Türkiye’nin bu terörist ve cihadçı gruplarla başka bir amacı;
Sahada, harita üzerinde yürüyen bu durum, Türkiye’nin „Suriye’nin Oppozisyonu“ diye sunmaya çalıştığı Cihadçı terör grupları „yeni Suriye oluşumu“nda elinde koz olarak bulundurmaya yöneliktir.Türkiye, bu güçleri „Suriye’nin yen ianayasa çalışmaları“nda anti Kurd kartı olarak, bu güçleri kullanacak.
Amerika güçlerinin bölgeyi terk etmesi ile birlikte bölgede ciddi bir„istikrarsızlık“ da gündeme gelecek. Aslında bu „istikrarsızlık“ gibi görülecek durum, Rusya ve Suriye’nin bölgede duruma müdahil şekilde, meşrulaşması demektir.
Türkler için ise; en önemli sorun „kurdlerin bir statü elde etmemesi“ bazındaki Kurd düşmanlığıdır. Suriye ve Rusya ile diyalogta pekala bu garantiyi alması ve yeni Suriye inşasında taşeron firma olarak inşaatçılık işlerine talip olması,Türkiye için yeterli kazançlardır. Türkiye’nin, demografisini bozmuş, yağmalanmış, kurdlerden arındırılmış bir bölgeyi terk ederek, elindeki alanları Suriye’ye teslim eder. Bu da Suriye ordusunun yeniden bölgeye gelerek hakimiyet sağlaması, işini kolaylaştıran hamleler olarak anlamak lazım.
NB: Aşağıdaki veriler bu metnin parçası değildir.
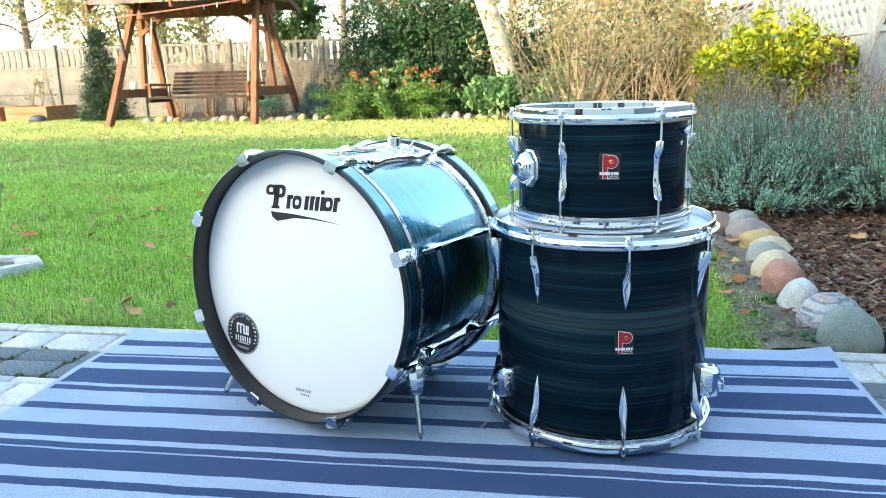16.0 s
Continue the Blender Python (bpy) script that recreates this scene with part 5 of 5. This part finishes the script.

"Kurdler tez elden başa dönerek, kendi ulusal cephelerini oluşturmak ve kendi topraklarına sahip çıkmak için hem askeri ve hem de siyasi-diplomatik alanlarda güçlerini ve kanallarını birleştirmek zorundadırlar. Eğer bu başarılmazsa, alanda en büyük kaybedenler hanesine yazılmaları için hiç bir neden yoktur."